### Task statement
Print all of the data exactly as written.

### Data block
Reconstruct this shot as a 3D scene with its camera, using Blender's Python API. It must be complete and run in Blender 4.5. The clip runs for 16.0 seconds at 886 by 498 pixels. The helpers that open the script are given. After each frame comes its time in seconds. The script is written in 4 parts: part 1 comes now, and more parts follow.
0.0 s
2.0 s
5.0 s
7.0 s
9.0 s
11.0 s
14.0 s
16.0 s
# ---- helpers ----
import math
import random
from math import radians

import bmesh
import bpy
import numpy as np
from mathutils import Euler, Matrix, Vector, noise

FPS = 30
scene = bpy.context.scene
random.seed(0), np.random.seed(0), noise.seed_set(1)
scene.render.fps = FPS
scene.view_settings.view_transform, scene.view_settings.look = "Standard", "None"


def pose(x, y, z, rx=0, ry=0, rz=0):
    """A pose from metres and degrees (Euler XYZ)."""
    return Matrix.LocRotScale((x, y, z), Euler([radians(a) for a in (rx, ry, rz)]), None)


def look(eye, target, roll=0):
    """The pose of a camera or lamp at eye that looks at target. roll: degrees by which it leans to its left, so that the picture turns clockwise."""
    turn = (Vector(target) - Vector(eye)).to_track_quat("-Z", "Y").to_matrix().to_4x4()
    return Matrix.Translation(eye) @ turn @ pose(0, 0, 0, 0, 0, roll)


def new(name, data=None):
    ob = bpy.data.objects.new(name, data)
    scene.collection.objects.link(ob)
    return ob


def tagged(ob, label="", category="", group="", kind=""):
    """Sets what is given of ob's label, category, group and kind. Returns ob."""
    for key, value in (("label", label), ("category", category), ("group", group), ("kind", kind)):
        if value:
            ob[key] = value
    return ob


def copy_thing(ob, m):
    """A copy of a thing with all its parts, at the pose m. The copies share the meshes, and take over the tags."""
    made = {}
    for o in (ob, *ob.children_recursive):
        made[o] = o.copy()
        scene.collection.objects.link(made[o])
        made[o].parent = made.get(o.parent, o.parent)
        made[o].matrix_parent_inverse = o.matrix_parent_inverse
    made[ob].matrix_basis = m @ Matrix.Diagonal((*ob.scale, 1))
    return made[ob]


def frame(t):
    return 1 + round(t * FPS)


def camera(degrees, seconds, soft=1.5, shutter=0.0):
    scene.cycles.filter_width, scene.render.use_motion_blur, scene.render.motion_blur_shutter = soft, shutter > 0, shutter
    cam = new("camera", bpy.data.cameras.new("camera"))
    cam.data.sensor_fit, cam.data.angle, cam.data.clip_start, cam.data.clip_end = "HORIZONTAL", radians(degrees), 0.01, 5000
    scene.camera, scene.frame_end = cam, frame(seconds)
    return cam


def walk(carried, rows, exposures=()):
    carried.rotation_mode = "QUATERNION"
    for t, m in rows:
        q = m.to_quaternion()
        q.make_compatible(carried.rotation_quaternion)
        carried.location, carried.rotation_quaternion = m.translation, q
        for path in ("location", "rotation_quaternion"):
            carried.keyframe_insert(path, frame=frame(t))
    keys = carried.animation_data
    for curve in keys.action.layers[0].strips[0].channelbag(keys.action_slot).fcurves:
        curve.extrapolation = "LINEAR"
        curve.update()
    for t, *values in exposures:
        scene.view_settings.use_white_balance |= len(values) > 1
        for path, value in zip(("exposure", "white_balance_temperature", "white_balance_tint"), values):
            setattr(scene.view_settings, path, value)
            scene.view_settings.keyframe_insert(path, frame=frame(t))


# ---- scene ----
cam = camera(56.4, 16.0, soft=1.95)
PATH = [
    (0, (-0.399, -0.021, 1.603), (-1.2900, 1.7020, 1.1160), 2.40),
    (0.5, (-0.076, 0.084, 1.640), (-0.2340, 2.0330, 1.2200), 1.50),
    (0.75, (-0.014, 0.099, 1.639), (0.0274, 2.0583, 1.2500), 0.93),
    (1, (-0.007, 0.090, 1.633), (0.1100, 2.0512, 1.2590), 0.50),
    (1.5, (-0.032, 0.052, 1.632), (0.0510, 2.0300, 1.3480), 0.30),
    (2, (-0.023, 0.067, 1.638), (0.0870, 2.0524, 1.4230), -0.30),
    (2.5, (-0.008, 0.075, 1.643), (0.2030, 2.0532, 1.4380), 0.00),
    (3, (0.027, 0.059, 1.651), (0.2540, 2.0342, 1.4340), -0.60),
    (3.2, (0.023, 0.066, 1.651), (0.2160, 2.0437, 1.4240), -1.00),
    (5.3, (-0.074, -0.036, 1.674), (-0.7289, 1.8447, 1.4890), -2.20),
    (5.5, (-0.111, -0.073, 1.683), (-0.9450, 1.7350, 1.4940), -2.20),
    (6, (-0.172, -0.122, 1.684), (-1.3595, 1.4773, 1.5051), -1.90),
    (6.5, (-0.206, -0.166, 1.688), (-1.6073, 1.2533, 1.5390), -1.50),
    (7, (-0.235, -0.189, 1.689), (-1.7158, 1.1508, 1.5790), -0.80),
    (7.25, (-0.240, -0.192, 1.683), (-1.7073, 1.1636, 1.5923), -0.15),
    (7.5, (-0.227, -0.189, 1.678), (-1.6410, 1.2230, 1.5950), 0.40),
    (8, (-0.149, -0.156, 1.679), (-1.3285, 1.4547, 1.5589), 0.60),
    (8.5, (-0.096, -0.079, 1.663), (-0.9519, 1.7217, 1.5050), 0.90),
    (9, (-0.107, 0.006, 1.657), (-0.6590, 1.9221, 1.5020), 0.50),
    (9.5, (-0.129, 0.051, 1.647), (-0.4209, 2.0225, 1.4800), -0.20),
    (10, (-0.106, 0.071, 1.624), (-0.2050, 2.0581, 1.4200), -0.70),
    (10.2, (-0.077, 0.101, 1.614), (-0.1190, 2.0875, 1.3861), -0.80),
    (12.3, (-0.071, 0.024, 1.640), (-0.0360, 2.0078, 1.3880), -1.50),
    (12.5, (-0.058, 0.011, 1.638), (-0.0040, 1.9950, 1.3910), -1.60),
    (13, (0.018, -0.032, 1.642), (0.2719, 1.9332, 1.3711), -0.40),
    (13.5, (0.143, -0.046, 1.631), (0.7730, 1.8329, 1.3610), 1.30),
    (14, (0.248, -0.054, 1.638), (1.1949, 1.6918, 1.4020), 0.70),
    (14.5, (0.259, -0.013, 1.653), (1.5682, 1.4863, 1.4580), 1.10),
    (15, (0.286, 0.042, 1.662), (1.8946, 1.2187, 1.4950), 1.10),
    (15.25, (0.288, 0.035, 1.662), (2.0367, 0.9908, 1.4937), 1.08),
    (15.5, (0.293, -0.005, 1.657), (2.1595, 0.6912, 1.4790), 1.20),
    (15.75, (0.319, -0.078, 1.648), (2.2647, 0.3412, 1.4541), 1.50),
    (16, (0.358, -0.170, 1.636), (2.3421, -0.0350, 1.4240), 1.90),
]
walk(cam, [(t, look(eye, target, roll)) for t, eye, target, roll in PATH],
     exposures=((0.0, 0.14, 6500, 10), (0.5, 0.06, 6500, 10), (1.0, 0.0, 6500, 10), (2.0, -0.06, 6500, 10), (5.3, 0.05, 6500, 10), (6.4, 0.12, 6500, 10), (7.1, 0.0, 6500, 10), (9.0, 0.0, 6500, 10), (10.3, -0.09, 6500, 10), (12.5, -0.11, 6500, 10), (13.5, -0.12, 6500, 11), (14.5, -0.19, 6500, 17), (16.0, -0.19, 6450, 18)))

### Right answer
Reconstruct this shot as a 3D scene with its camera, using Blender's Python API. It must be complete and run in Blender 4.5. The clip runs for 16.0 seconds at 886 by 498 pixels. The helpers that open the script are given. After each frame comes its time in seconds. The script is written in 4 parts: part 1 comes now, and more parts follow.
0.0 s
2.0 s
5.0 s
7.0 s
9.0 s
11.0 s
14.0 s
16.0 s
# ---- helpers ----
import math
import random
from math import radians

import bmesh
import bpy
import numpy as np
from mathutils import Euler, Matrix, Vector, noise

FPS = 30
scene = bpy.context.scene
random.seed(0), np.random.seed(0), noise.seed_set(1)
scene.render.fps = FPS
scene.view_settings.view_transform, scene.view_settings.look = "Standard", "None"


def pose(x, y, z, rx=0, ry=0, rz=0):
    """A pose from metres and degrees (Euler XYZ)."""
    return Matrix.LocRotScale((x, y, z), Euler([radians(a) for a in (rx, ry, rz)]), None)


def look(eye, target, roll=0):
    """The pose of a camera or lamp at eye that looks at target. roll: degrees by which it leans to its left, so that the picture turns clockwise."""
    turn = (Vector(target) - Vector(eye)).to_track_quat("-Z", "Y").to_matrix().to_4x4()
    return Matrix.Translation(eye) @ turn @ pose(0, 0, 0, 0, 0, roll)


def new(name, data=None):
    ob = bpy.data.objects.new(name, data)
    scene.collection.objects.link(ob)
    return ob


def tagged(ob, label="", category="", group="", kind=""):
    """Sets what is given of ob's label, category, group and kind. Returns ob."""
    for key, value in (("label", label), ("category", category), ("group", group), ("kind", kind)):
        if value:
            ob[key] = value
    return ob


def copy_thing(ob, m):
    """A copy of a thing with all its parts, at the pose m. The copies share the meshes, and take over the tags."""
    made = {}
    for o in (ob, *ob.children_recursive):
        made[o] = o.copy()
        scene.collection.objects.link(made[o])
        made[o].parent = made.get(o.parent, o.parent)
        made[o].matrix_parent_inverse = o.matrix_parent_inverse
    made[ob].matrix_basis = m @ Matrix.Diagonal((*ob.scale, 1))
    return made[ob]


def frame(t):
    return 1 + round(t * FPS)


def camera(degrees, seconds, soft=1.5, shutter=0.0):
    scene.cycles.filter_width, scene.render.use_motion_blur, scene.render.motion_blur_shutter = soft, shutter > 0, shutter
    cam = new("camera", bpy.data.cameras.new("camera"))
    cam.data.sensor_fit, cam.data.angle, cam.data.clip_start, cam.data.clip_end = "HORIZONTAL", radians(degrees), 0.01, 5000
    scene.camera, scene.frame_end = cam, frame(seconds)
    return cam


def walk(carried, rows, exposures=()):
    carried.rotation_mode = "QUATERNION"
    for t, m in rows:
        q = m.to_quaternion()
        q.make_compatible(carried.rotation_quaternion)
        carried.location, carried.rotation_quaternion = m.translation, q
        for path in ("location", "rotation_quaternion"):
            carried.keyframe_insert(path, frame=frame(t))
    keys = carried.animation_data
    for curve in keys.action.layers[0].strips[0].channelbag(keys.action_slot).fcurves:
        curve.extrapolation = "LINEAR"
        curve.update()
    for t, *values in exposures:
        scene.view_settings.use_white_balance |= len(values) > 1
        for path, value in zip(("exposure", "white_balance_temperature", "white_balance_tint"), values):
            setattr(scene.view_settings, path, value)
            scene.view_settings.keyframe_insert(path, frame=frame(t))


# ---- scene ----
cam = camera(56.4, 16.0, soft=1.95)
PATH = [
    (0, (-0.399, -0.021, 1.603), (-1.2900, 1.7020, 1.1160), 2.40),
    (0.5, (-0.076, 0.084, 1.640), (-0.2340, 2.0330, 1.2200), 1.50),
    (0.75, (-0.014, 0.099, 1.639), (0.0274, 2.0583, 1.2500), 0.93),
    (1, (-0.007, 0.090, 1.633), (0.1100, 2.0512, 1.2590), 0.50),
    (1.5, (-0.032, 0.052, 1.632), (0.0510, 2.0300, 1.3480), 0.30),
    (2, (-0.023, 0.067, 1.638), (0.0870, 2.0524, 1.4230), -0.30),
    (2.5, (-0.008, 0.075, 1.643), (0.2030, 2.0532, 1.4380), 0.00),
    (3, (0.027, 0.059, 1.651), (0.2540, 2.0342, 1.4340), -0.60),
    (3.2, (0.023, 0.066, 1.651), (0.2160, 2.0437, 1.4240), -1.00),
    (5.3, (-0.074, -0.036, 1.674), (-0.7289, 1.8447, 1.4890), -2.20),
    (5.5, (-0.111, -0.073, 1.683), (-0.9450, 1.7350, 1.4940), -2.20),
    (6, (-0.172, -0.122, 1.684), (-1.3595, 1.4773, 1.5051), -1.90),
    (6.5, (-0.206, -0.166, 1.688), (-1.6073, 1.2533, 1.5390), -1.50),
    (7, (-0.235, -0.189, 1.689), (-1.7158, 1.1508, 1.5790), -0.80),
    (7.25, (-0.240, -0.192, 1.683), (-1.7073, 1.1636, 1.5923), -0.15),
    (7.5, (-0.227, -0.189, 1.678), (-1.6410, 1.2230, 1.5950), 0.40),
    (8, (-0.149, -0.156, 1.679), (-1.3285, 1.4547, 1.5589), 0.60),
    (8.5, (-0.096, -0.079, 1.663), (-0.9519, 1.7217, 1.5050), 0.90),
    (9, (-0.107, 0.006, 1.657), (-0.6590, 1.9221, 1.5020), 0.50),
    (9.5, (-0.129, 0.051, 1.647), (-0.4209, 2.0225, 1.4800), -0.20),
    (10, (-0.106, 0.071, 1.624), (-0.2050, 2.0581, 1.4200), -0.70),
    (10.2, (-0.077, 0.101, 1.614), (-0.1190, 2.0875, 1.3861), -0.80),
    (12.3, (-0.071, 0.024, 1.640), (-0.0360, 2.0078, 1.3880), -1.50),
    (12.5, (-0.058, 0.011, 1.638), (-0.0040, 1.9950, 1.3910), -1.60),
    (13, (0.018, -0.032, 1.642), (0.2719, 1.9332, 1.3711), -0.40),
    (13.5, (0.143, -0.046, 1.631), (0.7730, 1.8329, 1.3610), 1.30),
    (14, (0.248, -0.054, 1.638), (1.1949, 1.6918, 1.4020), 0.70),
    (14.5, (0.259, -0.013, 1.653), (1.5682, 1.4863, 1.4580), 1.10),
    (15, (0.286, 0.042, 1.662), (1.8946, 1.2187, 1.4950), 1.10),
    (15.25, (0.288, 0.035, 1.662), (2.0367, 0.9908, 1.4937), 1.08),
    (15.5, (0.293, -0.005, 1.657), (2.1595, 0.6912, 1.4790), 1.20),
    (15.75, (0.319, -0.078, 1.648), (2.2647, 0.3412, 1.4541), 1.50),
    (16, (0.358, -0.170, 1.636), (2.3421, -0.0350, 1.4240), 1.90),
]
walk(cam, [(t, look(eye, target, roll)) for t, eye, target, roll in PATH],
     exposures=((0.0, 0.14, 6500, 10), (0.5, 0.06, 6500, 10), (1.0, 0.0, 6500, 10), (2.0, -0.06, 6500, 10), (5.3, 0.05, 6500, 10), (6.4, 0.12, 6500, 10), (7.1, 0.0, 6500, 10), (9.0, 0.0, 6500, 10), (10.3, -0.09, 6500, 10), (12.5, -0.11, 6500, 10), (13.5, -0.12, 6500, 11), (14.5, -0.19, 6500, 17), (16.0, -0.19, 6450, 18)))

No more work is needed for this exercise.